This year 1.5 million sq ft of leisure and retail space will open, prompting hopes of a thaw in the property pipeline.

Trinity Leeds

Why are we talking about it now?

Last week’s British Council of Shopping Centres (BCSC) Showcase event revealed 1.5 million sq ft of leisure and retail space is expected to have been created this year as the shopping centre development pipeline opens up. According to a report published by BCSC and Lunson Mitchenall, 2013 has shown signs of development life following a fallow 2012 when no major shopping centres opened.

What new developments have opened this year?

Trinity Leeds is the most significant addition to the retail scene and for the city since the opening of Clarence Dock in 2008.

The 300,000 sq ft Whiteley development in Hampshire and the Yate Shopping Centre in Bristol opened earlier this year, and the Jubilee Place extension at Canary Wharf will open in November.

What openings are planned for 2014 and beyond?

At present there are a number of schemes under construction or that have made progress in leasing and funding terms.
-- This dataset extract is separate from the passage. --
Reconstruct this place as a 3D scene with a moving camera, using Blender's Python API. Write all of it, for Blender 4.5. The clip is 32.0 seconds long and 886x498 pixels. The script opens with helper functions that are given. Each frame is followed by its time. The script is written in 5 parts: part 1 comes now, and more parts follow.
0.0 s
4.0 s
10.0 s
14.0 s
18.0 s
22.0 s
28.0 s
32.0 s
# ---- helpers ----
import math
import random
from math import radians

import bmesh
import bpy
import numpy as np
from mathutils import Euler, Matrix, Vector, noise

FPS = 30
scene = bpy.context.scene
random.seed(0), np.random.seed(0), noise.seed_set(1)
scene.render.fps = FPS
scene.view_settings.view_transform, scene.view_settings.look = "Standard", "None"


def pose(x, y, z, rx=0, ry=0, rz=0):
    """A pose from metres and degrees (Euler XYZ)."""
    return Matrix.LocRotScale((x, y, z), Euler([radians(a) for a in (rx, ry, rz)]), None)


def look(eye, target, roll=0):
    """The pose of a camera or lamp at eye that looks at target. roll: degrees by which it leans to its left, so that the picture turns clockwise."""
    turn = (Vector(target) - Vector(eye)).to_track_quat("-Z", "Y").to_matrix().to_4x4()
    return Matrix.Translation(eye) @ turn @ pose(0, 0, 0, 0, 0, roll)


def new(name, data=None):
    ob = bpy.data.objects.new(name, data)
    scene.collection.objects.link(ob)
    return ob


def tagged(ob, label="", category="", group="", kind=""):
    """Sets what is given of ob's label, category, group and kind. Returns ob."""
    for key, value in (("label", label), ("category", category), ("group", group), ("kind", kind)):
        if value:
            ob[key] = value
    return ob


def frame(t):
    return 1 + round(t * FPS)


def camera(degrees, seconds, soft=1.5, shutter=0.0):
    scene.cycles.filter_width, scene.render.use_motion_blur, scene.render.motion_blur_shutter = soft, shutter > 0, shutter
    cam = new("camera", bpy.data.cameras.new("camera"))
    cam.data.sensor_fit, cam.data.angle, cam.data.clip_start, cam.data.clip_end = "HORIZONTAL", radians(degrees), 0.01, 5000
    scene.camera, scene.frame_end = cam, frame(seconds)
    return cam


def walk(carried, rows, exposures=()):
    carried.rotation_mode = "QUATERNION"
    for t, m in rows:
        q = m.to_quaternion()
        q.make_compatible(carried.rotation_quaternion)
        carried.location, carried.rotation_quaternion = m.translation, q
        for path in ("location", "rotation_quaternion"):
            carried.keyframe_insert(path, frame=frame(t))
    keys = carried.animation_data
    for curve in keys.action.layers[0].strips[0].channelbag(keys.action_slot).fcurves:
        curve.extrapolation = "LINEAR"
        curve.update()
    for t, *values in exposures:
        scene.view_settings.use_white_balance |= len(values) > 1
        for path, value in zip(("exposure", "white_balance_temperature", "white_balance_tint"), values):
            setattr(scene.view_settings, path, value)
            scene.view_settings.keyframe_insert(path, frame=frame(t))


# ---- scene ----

They include the 500,000 sq ft Grand Central Birmingham, the 310,000 sq ft Old Market Hereford and the extension of Surrey Quays in southeast London.

How are landlords developing the leisure offer in shopping centres?

Where possible landlords are seeking to incorporate cinemas and catering into the retail mix. “This change is graphically illustrated at the recently opened Trinity Leeds where Land Securities gradually increased the amount of space allocated to leisure and catering to the point where it represents 24% of the total floor area,” the report says.

In Centrale in Croydon and Silverburn in Glasgow, developer Hammerson has been granted planning consent for extensions and refurbishments comprising cinemas and restaurants.

Are international retailers driving demand for new space?

US retailers J Crew, Williams-Sonoma and Victoria’s Secret and Australian retailers Taking Shape, Colette and Smiggle are all in the process of opening stores in the UK in various types of locations.

What challenges might retail development face?

There may be some development green shoots, but project viability remains a barrier, given that an average scheme takes 11 years from inception to opening. Investment and planning permission will remain significant hurdles,even if retailer demand is building.